In deze zaak, gewezen door het Gerechtshof 's-Hertogenbosch op 31 januari 2017, gaat het om een hoger beroep van een sociale woningcorporatie tegen een incassobureau. De woningcorporatie, appellante, heeft in de hoofdzaak vorderingen ingesteld tegen de geïntimeerde, een vennootschap die zich bezighoudt met debiteurenbeheer en incasso. De kern van het geschil betreft de vraag of het incassobureau rente over huurvorderingen, die het in opdracht van de woningcorporatie heeft geïncasseerd, ten onrechte heeft behouden. De woningcorporatie stelt dat zij onverschuldigd rente heeft betaald en vordert terugbetaling van een bedrag van € 72.775,66, alsook schadevergoeding wegens toerekenbare tekortkomingen van het incassobureau.

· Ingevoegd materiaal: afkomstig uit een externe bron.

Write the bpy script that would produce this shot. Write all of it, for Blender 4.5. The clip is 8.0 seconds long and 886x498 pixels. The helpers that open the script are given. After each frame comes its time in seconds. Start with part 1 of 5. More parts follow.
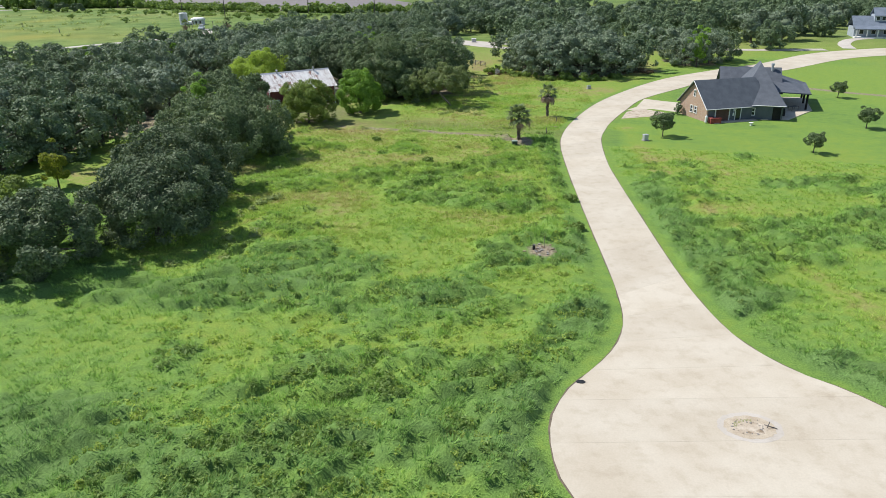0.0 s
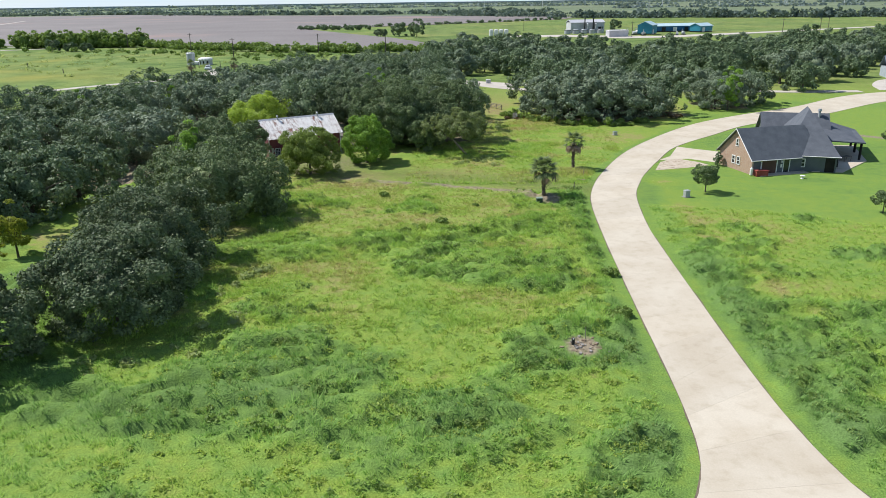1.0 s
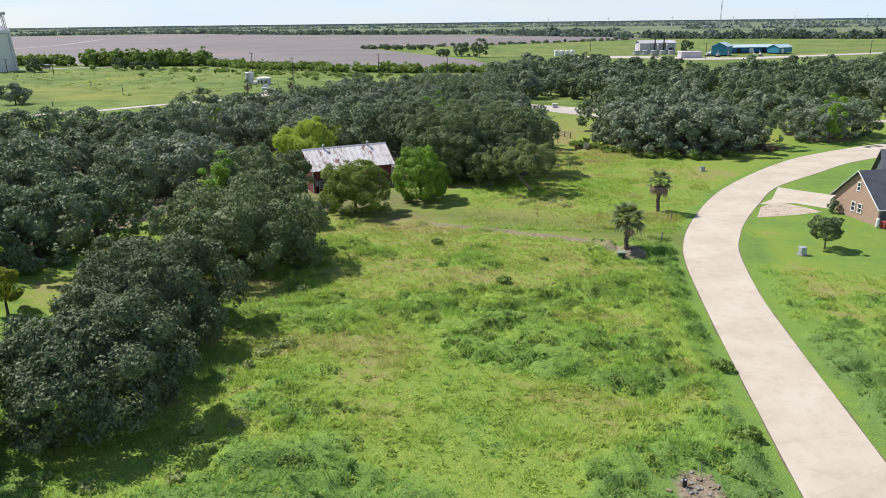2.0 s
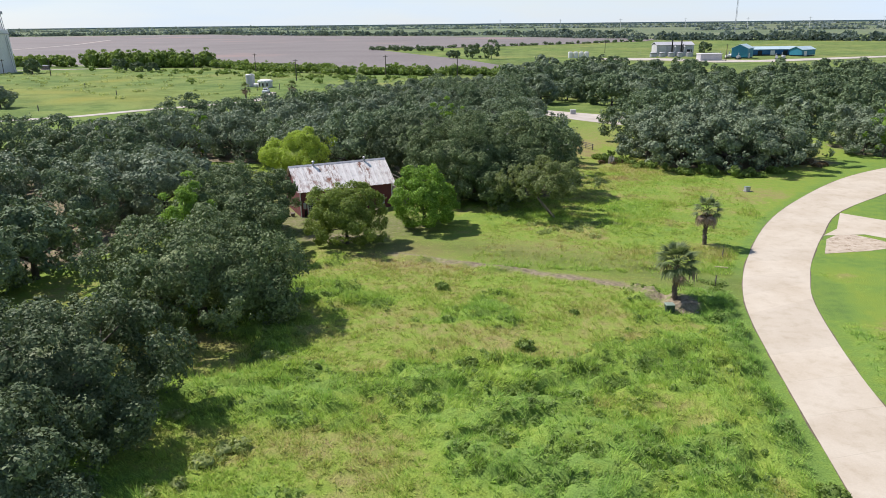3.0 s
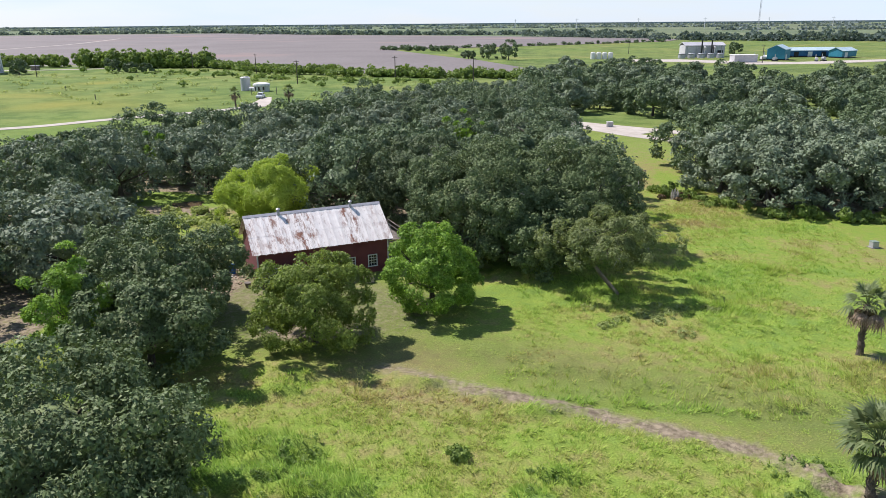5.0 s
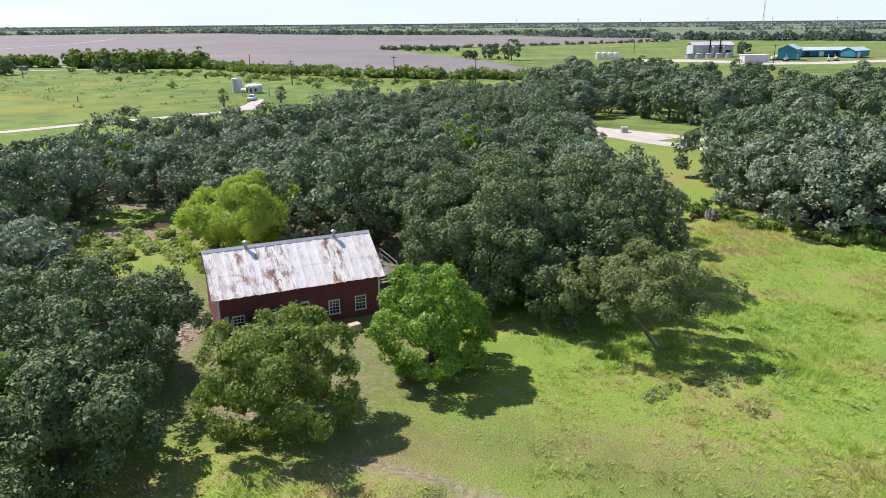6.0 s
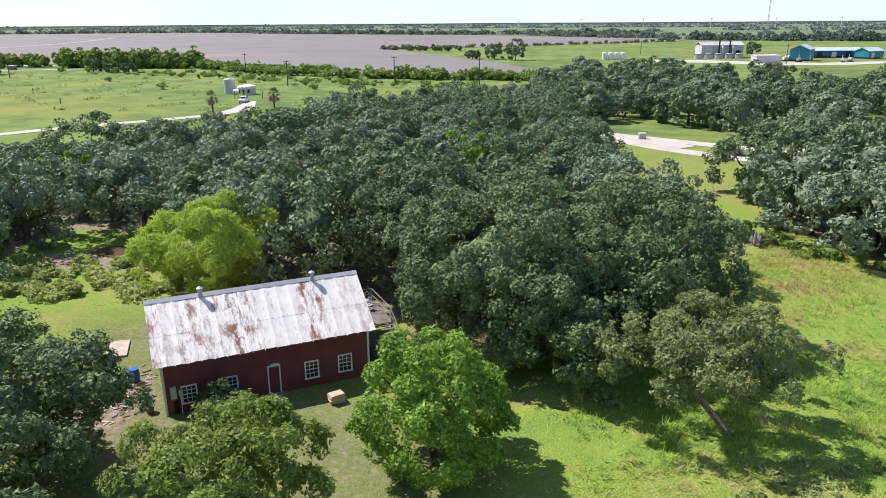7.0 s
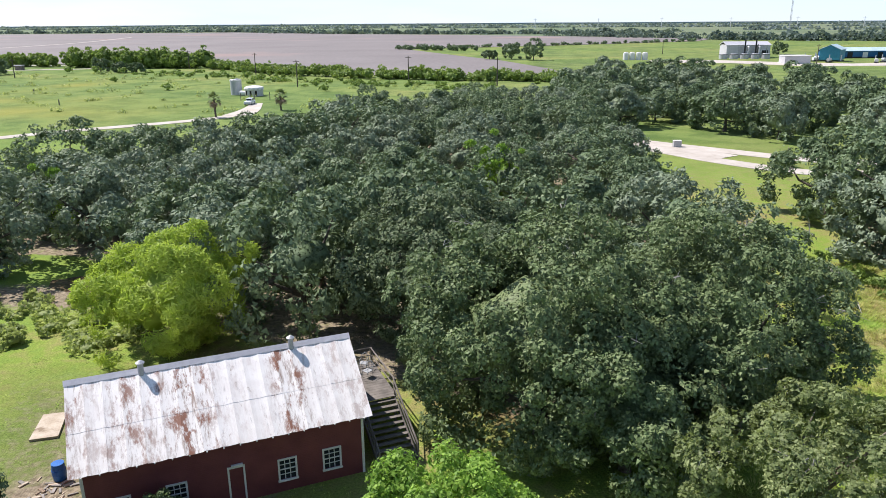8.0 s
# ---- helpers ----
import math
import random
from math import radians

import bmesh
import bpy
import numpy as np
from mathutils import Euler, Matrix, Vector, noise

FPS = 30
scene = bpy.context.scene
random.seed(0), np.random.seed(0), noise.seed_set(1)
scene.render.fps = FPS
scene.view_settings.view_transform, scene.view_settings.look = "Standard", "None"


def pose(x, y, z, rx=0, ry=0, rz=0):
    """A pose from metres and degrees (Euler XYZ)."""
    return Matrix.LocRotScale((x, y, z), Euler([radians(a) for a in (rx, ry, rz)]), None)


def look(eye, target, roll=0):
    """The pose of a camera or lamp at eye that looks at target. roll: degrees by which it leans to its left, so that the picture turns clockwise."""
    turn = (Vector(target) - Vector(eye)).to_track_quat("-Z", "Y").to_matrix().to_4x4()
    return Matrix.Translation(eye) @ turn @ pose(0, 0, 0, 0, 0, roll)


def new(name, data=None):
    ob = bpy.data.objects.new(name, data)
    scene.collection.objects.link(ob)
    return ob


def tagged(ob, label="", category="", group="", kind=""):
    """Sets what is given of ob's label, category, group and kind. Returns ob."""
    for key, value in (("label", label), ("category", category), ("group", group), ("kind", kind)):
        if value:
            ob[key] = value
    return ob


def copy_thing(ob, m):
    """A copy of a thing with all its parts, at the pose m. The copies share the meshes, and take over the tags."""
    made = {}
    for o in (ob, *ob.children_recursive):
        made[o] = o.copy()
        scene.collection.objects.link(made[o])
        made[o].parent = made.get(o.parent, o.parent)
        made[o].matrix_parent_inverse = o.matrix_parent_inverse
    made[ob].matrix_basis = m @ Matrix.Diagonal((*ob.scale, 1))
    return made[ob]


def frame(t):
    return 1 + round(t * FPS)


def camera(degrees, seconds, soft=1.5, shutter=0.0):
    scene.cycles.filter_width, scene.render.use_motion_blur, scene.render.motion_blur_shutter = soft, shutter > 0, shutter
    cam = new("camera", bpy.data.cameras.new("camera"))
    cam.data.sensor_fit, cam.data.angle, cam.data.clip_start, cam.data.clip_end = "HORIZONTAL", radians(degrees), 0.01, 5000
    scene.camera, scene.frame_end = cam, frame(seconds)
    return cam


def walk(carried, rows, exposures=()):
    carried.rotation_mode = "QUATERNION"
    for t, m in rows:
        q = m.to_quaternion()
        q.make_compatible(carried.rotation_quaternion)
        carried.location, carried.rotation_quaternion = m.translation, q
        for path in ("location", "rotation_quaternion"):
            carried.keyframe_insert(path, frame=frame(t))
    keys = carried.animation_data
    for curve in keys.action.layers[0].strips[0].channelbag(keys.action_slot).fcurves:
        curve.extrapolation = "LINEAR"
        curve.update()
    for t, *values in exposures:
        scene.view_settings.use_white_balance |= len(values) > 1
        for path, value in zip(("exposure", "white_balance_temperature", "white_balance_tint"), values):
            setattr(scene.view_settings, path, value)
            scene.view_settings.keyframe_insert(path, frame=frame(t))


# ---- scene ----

De rechtbank Oost-Brabant heeft in eerste aanleg de vorderingen van de woningcorporatie afgewezen, omdat deze onvoldoende had gemotiveerd dat er geen afspraak bestond die het incassobureau het recht gaf om de rente te behouden. Het hof oordeelt dat de vordering in het incident, waarin de woningcorporatie inzage in bepaalde stukken vordert, niet voldoet aan de eisen van artikel 843a Rv, omdat de gevraagde stukken onvoldoende bepaald zijn. Het hof wijst de vordering in het incident af en veroordeelt de woningcorporatie in de proceskosten.
De zaak wordt verwezen naar de rol voor beraad in de hoofdzaak, waarbij het hof iedere verdere beslissing aanhoudt. Dit arrest is openbaar uitgesproken door de rolraadsheer op 31 januari 2017.